Army researchers have developed a device that can tell when a wounded person is in danger of going into shock or dying from blood loss.

The life-saving device fits on a fingertip, and it's the first technology that gives early warning that a trauma patient is close to circulatory shock, the researchers say.

The device, called the Compensatory Reserve Index, can save lives, including soldiers wounded on the battlefield, by showing medics when a patient is about to go into hemorrhagic shock, according to a release from the Military Health System. Hemorrhagic shock is the leading cause of death among trauma victims.

Now, the CRI has been cleared by the U.S. Food and Drug Administration to be used in hospital settings and in treatment before a patient gets to the hospital.

Researchers at the U.S. Army Institute of Surgical Research at Joint Base San Antonio-Fort Sam Houston, Texas, collaborated with scientists and engineers at the University of Colorado and Flashback Technologies, Inc.

Their research found the compensatory reserve "is the single most important indicator for early and accurate assessment of imminent shock," Dr. Victor Convertino, USAISR senior scientist for U.S. Army Medical Research and Materiel Command's Combat Casualty Care Research Program, said in the release.

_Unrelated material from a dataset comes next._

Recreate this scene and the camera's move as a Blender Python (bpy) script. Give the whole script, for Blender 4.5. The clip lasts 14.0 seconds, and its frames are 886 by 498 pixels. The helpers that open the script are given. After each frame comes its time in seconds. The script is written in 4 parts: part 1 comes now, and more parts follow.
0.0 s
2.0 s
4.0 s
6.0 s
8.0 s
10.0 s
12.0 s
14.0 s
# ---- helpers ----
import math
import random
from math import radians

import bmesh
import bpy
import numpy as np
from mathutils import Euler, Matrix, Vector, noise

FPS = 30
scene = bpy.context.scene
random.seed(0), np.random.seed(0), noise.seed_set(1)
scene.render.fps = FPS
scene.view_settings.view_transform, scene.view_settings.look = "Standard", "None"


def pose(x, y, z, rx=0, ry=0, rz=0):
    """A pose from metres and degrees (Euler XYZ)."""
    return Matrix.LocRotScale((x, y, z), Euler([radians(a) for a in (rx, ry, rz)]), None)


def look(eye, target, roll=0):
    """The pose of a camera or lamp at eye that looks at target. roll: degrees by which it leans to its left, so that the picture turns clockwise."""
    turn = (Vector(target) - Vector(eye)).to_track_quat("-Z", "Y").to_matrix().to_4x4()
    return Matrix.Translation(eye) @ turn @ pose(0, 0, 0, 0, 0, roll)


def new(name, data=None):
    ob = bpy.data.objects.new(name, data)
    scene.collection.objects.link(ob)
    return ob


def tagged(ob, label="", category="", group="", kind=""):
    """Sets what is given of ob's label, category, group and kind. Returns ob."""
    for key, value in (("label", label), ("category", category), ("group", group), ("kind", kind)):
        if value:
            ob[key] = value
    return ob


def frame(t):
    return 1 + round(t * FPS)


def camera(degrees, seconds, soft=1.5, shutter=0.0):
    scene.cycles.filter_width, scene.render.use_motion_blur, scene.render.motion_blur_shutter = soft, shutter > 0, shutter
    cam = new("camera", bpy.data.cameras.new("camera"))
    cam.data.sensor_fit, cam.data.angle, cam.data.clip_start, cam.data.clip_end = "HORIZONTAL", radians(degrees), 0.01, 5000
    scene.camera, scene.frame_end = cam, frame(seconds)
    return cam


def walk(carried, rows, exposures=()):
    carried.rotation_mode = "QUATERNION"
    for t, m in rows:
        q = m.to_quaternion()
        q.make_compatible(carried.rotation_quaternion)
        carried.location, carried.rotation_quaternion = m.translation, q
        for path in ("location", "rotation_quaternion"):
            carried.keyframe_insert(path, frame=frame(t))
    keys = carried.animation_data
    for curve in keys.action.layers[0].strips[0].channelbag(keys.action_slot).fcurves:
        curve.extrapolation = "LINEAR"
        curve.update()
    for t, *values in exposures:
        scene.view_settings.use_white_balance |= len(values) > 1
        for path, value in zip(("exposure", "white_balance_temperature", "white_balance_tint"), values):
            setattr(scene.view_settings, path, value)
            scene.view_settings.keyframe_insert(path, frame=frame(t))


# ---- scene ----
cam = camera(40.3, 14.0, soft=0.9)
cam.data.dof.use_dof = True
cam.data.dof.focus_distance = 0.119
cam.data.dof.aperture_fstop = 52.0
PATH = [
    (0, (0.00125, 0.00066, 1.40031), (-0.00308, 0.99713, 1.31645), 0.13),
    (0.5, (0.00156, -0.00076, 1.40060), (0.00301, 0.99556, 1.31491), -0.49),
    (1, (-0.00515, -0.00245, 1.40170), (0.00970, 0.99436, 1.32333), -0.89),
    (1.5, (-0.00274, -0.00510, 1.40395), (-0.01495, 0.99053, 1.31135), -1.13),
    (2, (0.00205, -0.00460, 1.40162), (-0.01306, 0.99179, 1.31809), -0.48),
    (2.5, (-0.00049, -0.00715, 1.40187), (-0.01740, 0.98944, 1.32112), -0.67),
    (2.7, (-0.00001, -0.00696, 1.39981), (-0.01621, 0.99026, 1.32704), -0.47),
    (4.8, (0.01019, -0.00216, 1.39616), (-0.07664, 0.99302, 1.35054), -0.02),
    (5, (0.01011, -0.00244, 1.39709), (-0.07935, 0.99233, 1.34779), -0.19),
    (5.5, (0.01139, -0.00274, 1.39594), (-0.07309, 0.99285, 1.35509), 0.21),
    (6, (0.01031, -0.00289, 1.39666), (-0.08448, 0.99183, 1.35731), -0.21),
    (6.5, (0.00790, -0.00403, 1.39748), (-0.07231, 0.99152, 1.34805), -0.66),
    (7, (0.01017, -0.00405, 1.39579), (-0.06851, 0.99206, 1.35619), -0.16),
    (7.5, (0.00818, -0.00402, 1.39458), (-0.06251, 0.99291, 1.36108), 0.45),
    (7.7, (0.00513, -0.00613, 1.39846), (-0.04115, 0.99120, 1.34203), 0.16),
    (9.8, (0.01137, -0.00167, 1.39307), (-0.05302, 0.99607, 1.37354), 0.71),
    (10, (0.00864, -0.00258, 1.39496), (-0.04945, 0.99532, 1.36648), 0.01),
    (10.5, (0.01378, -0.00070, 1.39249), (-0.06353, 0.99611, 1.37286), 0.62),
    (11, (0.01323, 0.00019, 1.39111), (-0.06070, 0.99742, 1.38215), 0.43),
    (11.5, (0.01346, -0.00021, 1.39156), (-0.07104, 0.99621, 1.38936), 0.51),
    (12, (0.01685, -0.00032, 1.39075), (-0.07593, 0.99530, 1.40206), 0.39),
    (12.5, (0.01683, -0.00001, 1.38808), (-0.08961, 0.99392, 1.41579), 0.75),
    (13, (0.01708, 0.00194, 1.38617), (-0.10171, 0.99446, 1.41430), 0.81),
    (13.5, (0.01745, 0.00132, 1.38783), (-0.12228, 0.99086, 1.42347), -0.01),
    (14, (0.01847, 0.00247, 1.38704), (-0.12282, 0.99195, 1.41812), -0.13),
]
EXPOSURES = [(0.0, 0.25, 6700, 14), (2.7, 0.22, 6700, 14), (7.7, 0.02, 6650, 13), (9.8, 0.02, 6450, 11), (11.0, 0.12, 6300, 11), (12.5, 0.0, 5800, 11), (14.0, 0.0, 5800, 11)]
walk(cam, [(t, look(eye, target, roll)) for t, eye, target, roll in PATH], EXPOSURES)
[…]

The device received FDA approval in December, paving the way for it to be fielded to combat medics on the battlefield, and also for emergency medical technicians treating civilians, Convertino said.

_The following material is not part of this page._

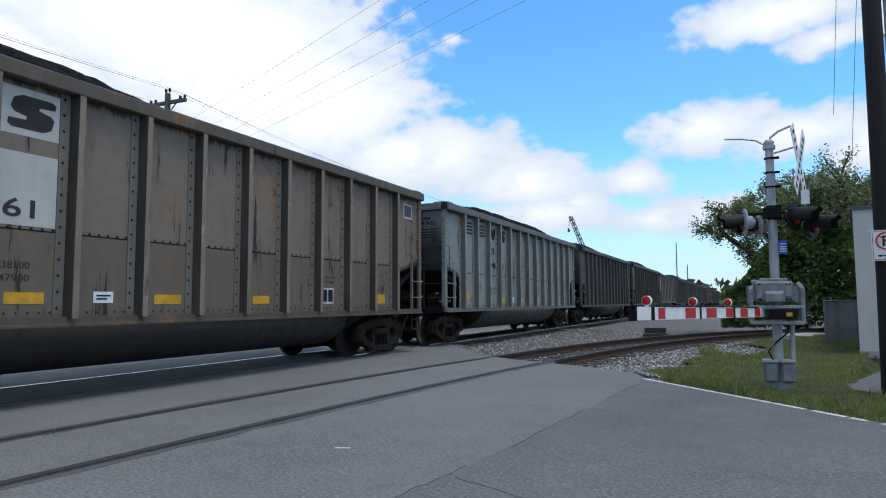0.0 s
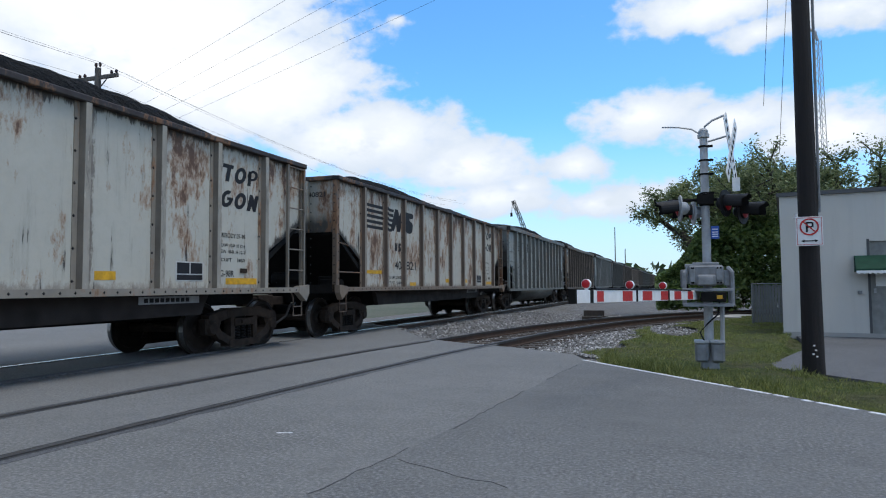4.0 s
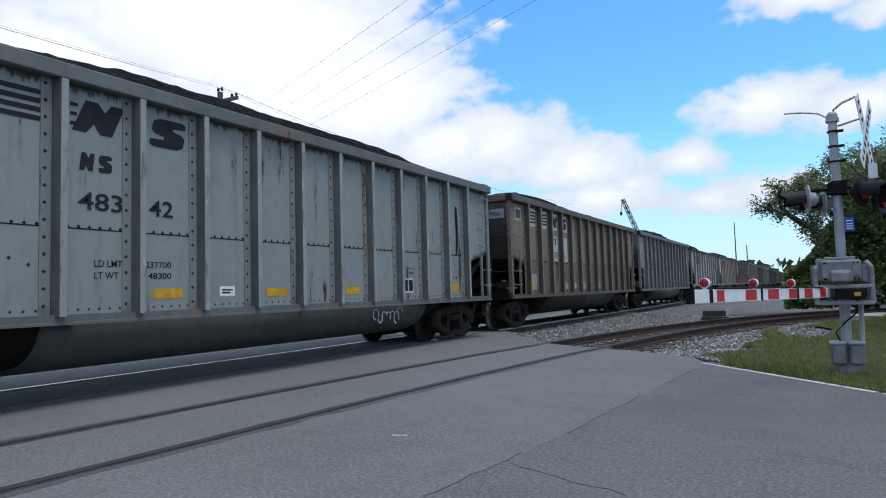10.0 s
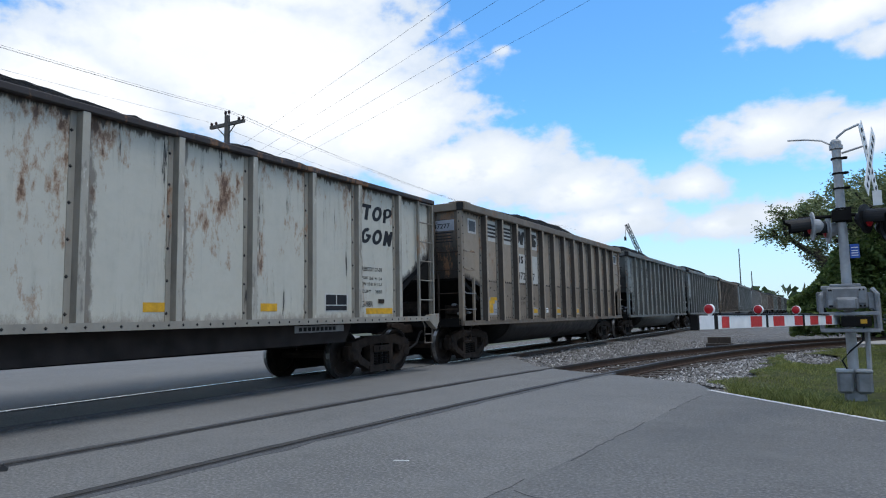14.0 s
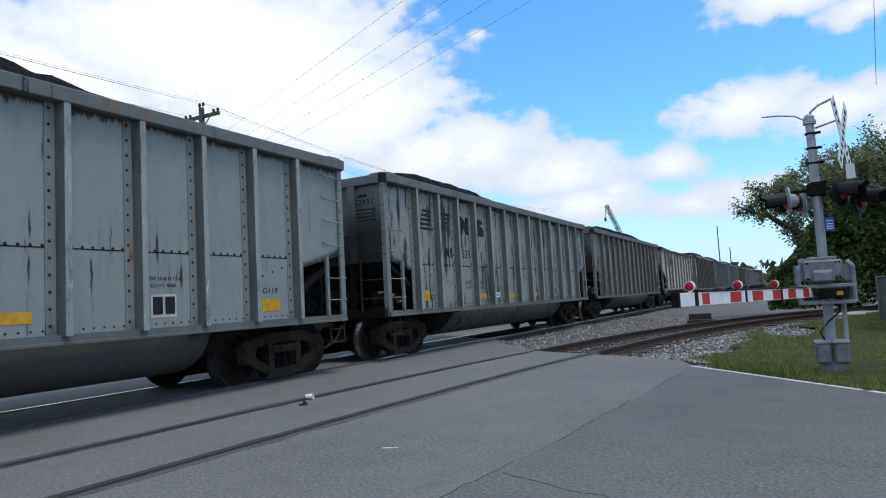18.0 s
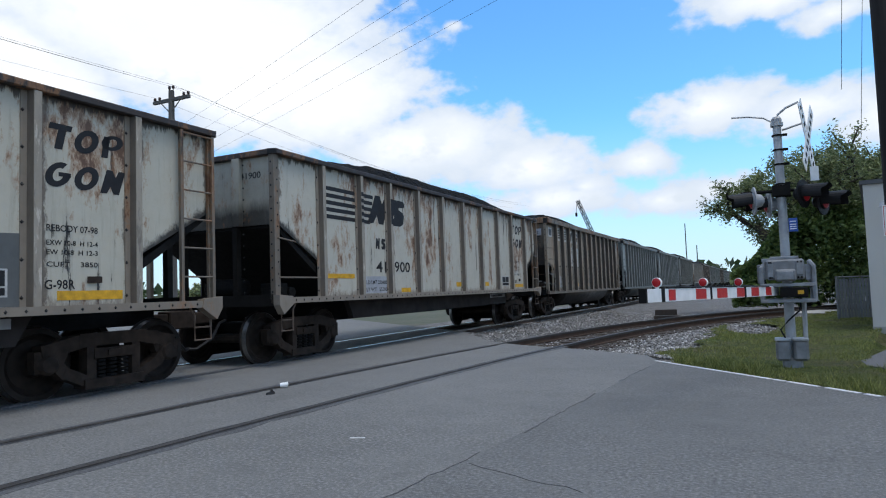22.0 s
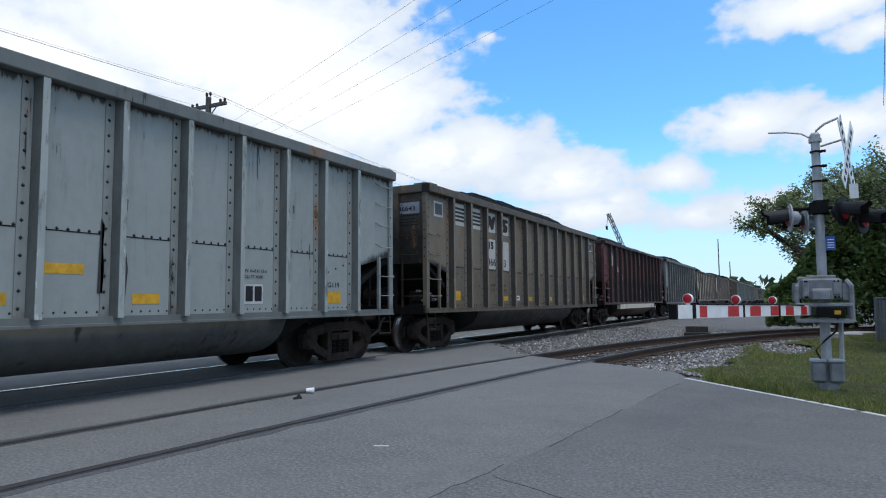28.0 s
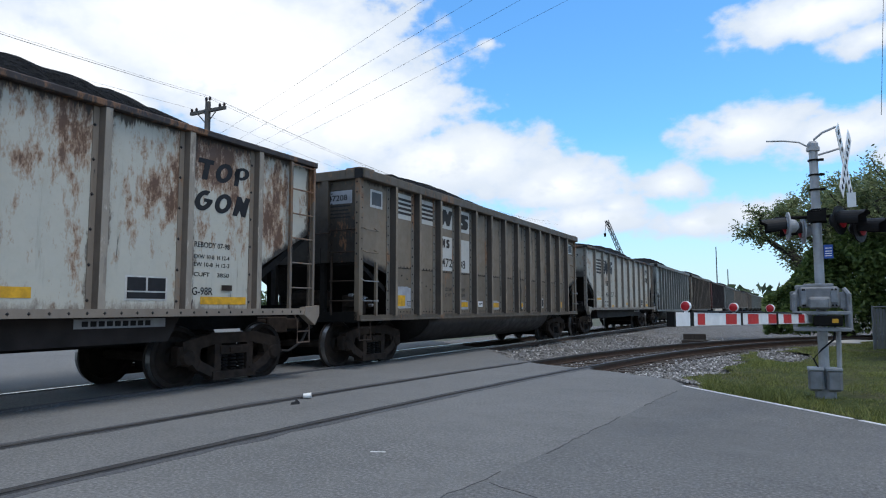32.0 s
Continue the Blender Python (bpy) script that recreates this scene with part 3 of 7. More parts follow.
def rails(track, centre, cut, top=0.0):
    for s in (-1, 1):
        line_ = offset(centre, s * 0.7525)
        strip("rail_head", line_, 0.036, top - 0.045, top, M["rail_top"] if track.name.startswith("main") else M["rail_dull"], track)
        strip("rail_web", line_, 0.014, top - 0.14, top - 0.045, M["rail"], track)
        strip("rail_foot", line_, 0.07, top - 0.155, top - 0.135, M["rail"], track)
        road = [p for p in line_ if p[1] < cut]
        if road:
            fine = []
            for a, b in zip(road, road[1:]):
                m = max(1, int((Vector(b) - Vector(a)).length / 0.22))
                fine += [tuple(Vector(a).lerp(Vector(b), k / m)) for k in range(m)]
            road = fine
            strip("flangeway", offset(road, -s * 0.066), 0.022, -0.05, 0.0055, M["tar"], track, ragged=0.35)
            strip("flangeway", offset(road, s * 0.055), 0.014, -0.05, 0.0045, M["tar"], track, ragged=0.6)
            strip("tar_patch", offset(road, s * 0.03), 0.13, -0.05, 0.003, M["patch"], track, ragged=0.3)
            # raised lip added to hide the near rail's bright sky reflection
            if s > 0 and track.name.startswith("main"):
                strip("asphalt_lip", offset(road, 0.11), 0.06, -0.05, 0.03, M["patch"], track, ragged=0.15)


main_track = tagged(new("main_track"), "straight main railway track with polished rails", "railway track", kind="structure")
rails(main_track, MAIN, 18, 0.014)
spur_track = tagged(new("spur_track"), "rusty curved siding track set in the road", "railway track", kind="structure")
rails(spur_track, SPUR, 13.4, 0.012)


def tie_at(track, p, h, z=-0.14):
    t = shared(("tie",), "tie", lambda bm: box(bm, -1.3, 1.3, -0.115, 0.115, -0.15, 0), M["tie"], track, bevel=0.015)
    t.location, t.rotation_euler = (*p, z - random.uniform(0, 0.015)), (0, 0, -h + random.uniform(-0.015, 0.015))


acc = 0.0
for a, b in zip(SPUR, SPUR[1:]):
    if a[1] > 13.0 and a[0] < 12:
        h = math.atan2(b[0] - a[0], b[1] - a[1])
        acc += (Vector(b) - Vector(a)).length
        while acc > 0.52:
            acc -= 0.52
            tie_at(spur_track, Vector(b) - (Vector(b) - Vector(a)).normalized() * acc, h)
y = 18.0
while y < 70:
    tie_at(main_track, (TRACK_X, y), 0)
    y += 0.53

# ballast bed: a sheet with a raised shoulder under each track, and loose stones on it
def bed_height(x, y):
    d = abs(x - TRACK_X)
    h = -0.16 if d < 1.7 else max(-0.5, -0.16 - (d - 1.7) * 0.16)
    q = to_spur(x, y)
    if abs(q) < 3.2:
        h = max(h, -0.19 if abs(q) < 1.5 else -0.19 - (abs(q) - 1.5) * 0.1)
    if q > 0 and y > 11:
        h = max(h, min(-0.065, -0.19 + max(0, q - 1.5) * 0.09))
    return max(h, -0.34)


def road_side(x, y):
    """Positive beyond the road's edge."""
    if y > 16 and x > -3:
        return 6.0
    best = None
    for (ax, ay), (bx, by) in zip(EDGE, EDGE[1:]):
        dx, dy = bx - ax, by - ay
        k = max(0, min(1, ((x - ax) * dx + (y - ay) * dy) / (dx * dx + dy * dy)))
        px, py = ax + dx * k, ay + dy * k
        q = math.hypot(x - px, y - py)
        s = dx * (y - ay) - dy * (x - ax)
        if best is None or q < best[0]:
            best = (q, -1 if s > 0 else 1)
    return best[0] * best[1]


def bed():
    xs = np.concatenate([np.arange(-14, 2.5, 0.35), np.arange(2.5, 30, 1.5)])
    ys = np.concatenate([np.arange(10.4, 40, 0.45), np.arange(40, 140, 4.0)])
    verts, faces, idx = [], [], {}
    for i, x in enumerate(xs):
        for j, y in enumerate(ys):
            idx[i, j] = len(verts)
            out = road_side(x, y)
            z = bed_height(x, y) + noise.noise(Vector((x * 1.5, y * 1.5, 0))) * 0.03
            z = min(z, -0.02) if out > 0 else -0.1
            if 0 < out < 0.8:
                z = z * out / 0.8 - 0.02
            verts.append((x, y, z))
    for i in range(len(xs) - 1):
        for j in range(len(ys) - 1):
            q = [idx[i, j], idx[i + 1, j], idx[i + 1, j + 1], idx[i, j + 1]]
            cx, cy = (xs[i] + xs[i + 1]) / 2, (ys[j] + ys[j + 1]) / 2
            if road_side(cx, cy) > -0.5 and gravelly(cx, cy):
                faces.append(q)
    ob = link("ballast_bed", mesh_of("ballast_bed", verts, faces), M["gravel"])
    return tagged(ob, "bed of grey crushed stone under the tracks", "ballast", kind="structure")


SPUR_NEAR = [p for p in SPUR if 8 < p[1] and p[0] < 24][::2]


def to_spur(x, y):
    """Distance to the siding, negative on the main track's side."""
    best, k = 1e9, 0
    for i, (ax, ay) in enumerate(SPUR_NEAR):
        q = (x - ax) * (x - ax) + (y - ay) * (y - ay)
        if q < best:
            best, k = q, i
    k = min(k, len(SPUR_NEAR) - 2)
    (ax, ay), (bx, by) = SPUR_NEAR[k], SPUR_NEAR[k + 1]
    side = (bx - ax) * (y - ay) - (by - ay) * (x - ax)
    return -math.sqrt(best) if side > 0 else math.sqrt(best)


def spill(x, y):
    """Stones kicked out onto the grass."""
    return math.hypot((x + 0.25) / 0.75, (y - 18.0) / 2.2) + 0.35 * noise.noise(Vector((x * 2, y * 2, 4))) < 1


def gravelly(x, y):
    q = to_spur(x, y)
    return q < 4.6 or spill(x, y)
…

Measuring compensatory reserve in real time will "revolutionize medical monitoring" from diagnosis to guiding fluid resuscitation to providing feedback on how effective the invervention was, he said.  

How it works

CRI uses an algorithm to gauge the patient's ability to adjust to the loss of oxygen in body tissues because of blood loss, and indicates the point at which the patient may go into hemorrhagic shock or die.

The research team found that a patient's arterial waveforms, picked up from a standard pulse oximeter, which is carried by combat medics, could be used to generate the CRI. By analyzing individual arterial waveforms, the algorithm gains accuracy in predicting the body's ability to compensate for lack of oxygen in body tissues.

"Shock is deadly and unpredictable if it is not recognized and treated in early stages of hemorrhage," the researchers wrote in an article about the project, with Convertino, Dr. Michael Wirt, Dr. John Glenn and Dr. Brian Lein cited as the authors. "One of the most challenging aspects of providing effective treatment of shock is our inability to recognize its early onset."

To use the device, a standard pulse oximeter is placed on the patient's finger. The CRI uses the algorithm to determine whether the information from the oximeter indicates the patient needs resuscitation or immediate medical attention. 

Medics on the battlefield, especially those with limited experience, will benefit by seeing when a wounded warrior needs immediate priority, the researchers said.

Medics can see the early marker of the patient's status "well in advance of changes in standard vital signs," buying more time for intervention.

The CRI monitor is designed with a color bar graph indicator similar to a fuel gauge in a car. This shows the patient's level of compensation for blood loss. Green shows an adequate level, amber indicates "compromised," and red shows the patient is unstable.

The measurement of compensatory reserve can be integrated into current medical monitors or a pulse oximeter, displaying a "fuel gauge" reading that can be easily used and understood by combat medics as well as civilian medics, the researchers wrote.

The time it takes for paramedics and emergency medical technicians to diagnose an unstable bleeding patient was reduced by more than 40 percent when they saw and responded to the "fuel gauge" indicator, compared to reading vital signs alone, the researchers noted from data collected in studies.

They see the CRI as becoming a diagnostic tool that can be routinely used, one that can pick up what vital signs miss.

Taking a patient's vital signs using current methods may not be "smart" enough to reveal the danger because the vital signs may change very little during the early stages of hemorrhage, they say.

"Too often the use of standard vital signs does not allow us to distinguish those trauma patients with severe hemorrhage who are at greatest risks of poor outcomes in the early stages of blood loss prior to cardiovascular collapse when interventions and triage decisions would be most effective," the researchers wrote.

What's next

Data on the use of CRI is being collected in research studies involving patients with trauma, injury, Dengue hemorrhagic fever, renal dialysis and other conditions.

"More specifically to addressing the needs of military medical prehospital care is the ongoing data collection during air ambulance transport of battlefield casualties by the Israeli Defense Force," the researchers wrote.

The CRI will be an important tool for triage amid the stress of the battlefield, Convertino said.

"There's lots of noise, lots of adrenaline and not much equipment, which can make diagnosis especially hard for medics on the battlefield," Convertino said. "This device will help medics save lives on the battlefield."